The point of all of these examples is that there are a number of different ways to start digging out a new channel for housing funding. All have their benefits and drawbacks, but indeed push forward on the goal of reinserting public housing into the broader consensus—a necessary task.
Increasing the Flow
Obviously, a few scattered programs building a few hundred units a year is nowhere near sufficient to solve the vast and various problems with housing production and provision today. To have the impact that’s needed, these programs will need to achieve scale.
This means both the levels of funding that can support wide ranges of household incomes as well as administrative capacity to produce large volumes and with a high throughput. Below is a somewhat boring looking graph—at first glance—but upon closer inspection should be at least a little startling.
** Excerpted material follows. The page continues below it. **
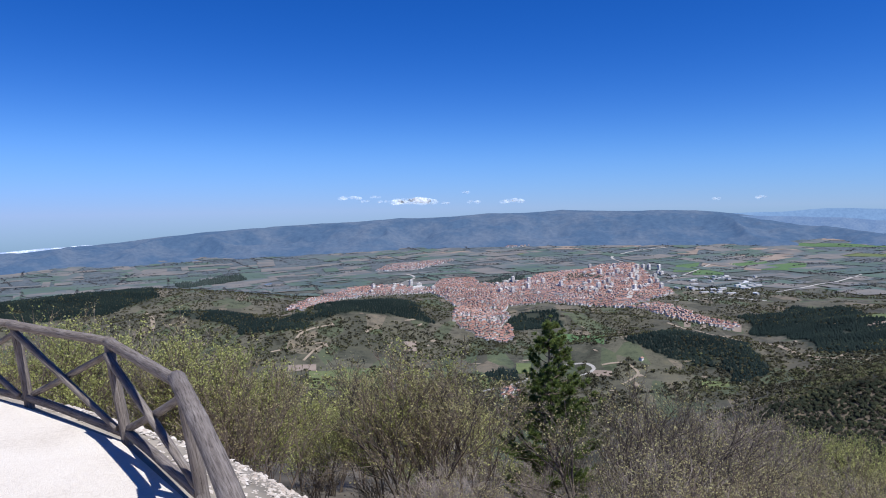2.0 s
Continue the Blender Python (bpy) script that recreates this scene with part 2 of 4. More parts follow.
# bluer copy of the bare wood: distance haze is part of its colour
BARE_HAZED = foliage("hazed_bare_wood", [(0.25, (0.090, 0.090, 0.104)), (0.5, (0.112, 0.112, 0.122)), (0.75, (0.135, 0.132, 0.134))], 0.5, 0.012, gaps=0.49, grain=1.2, upright=0.4, spread=0.2)
THICKET = foliage("valley_thicket", [(0.25, (0.060, 0.058, 0.038)), (0.5, (0.089, 0.083, 0.051)), (0.75, (0.111, 0.119, 0.055))], 0.25, 0.012)
SHRUB = foliage("hillside_scrub", [(0.25, (0.141, 0.111, 0.086)), (0.5, (0.194, 0.163, 0.111)), (0.75, (0.243, 0.218, 0.128))], 0.4, 0.06)
BRUSH = foliage("dry_brush", [(0.25, (0.084, 0.069, 0.058)), (0.5, (0.117, 0.098, 0.078)), (0.75, (0.140, 0.125, 0.086))], 0.4, 0.06)
BLOSSOM = foliage("white_blossom", [(0.3, (0.35, 0.33, 0.28)), (0.7, (0.65, 0.62, 0.55))], 0.3, 0.05)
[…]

The total chart area is all of the actual (and expected) housing production in the county. The blue area shows how much of that production will be publicly developed and owned thanks to the $50 million production fund. The orange shows how much of the total production would be publicly developed and owned with a doubled, $100 million fund. So what we’re looking at here is a public housing authority telling their county government “give me a few million extra dollars a year and I will be able to build 20% of all the housing produced in the county over the decade.
Considering public housing’s current and historical context, I’d say that’s pretty extraordinary.
P.S. Sorry about all the river metaphors.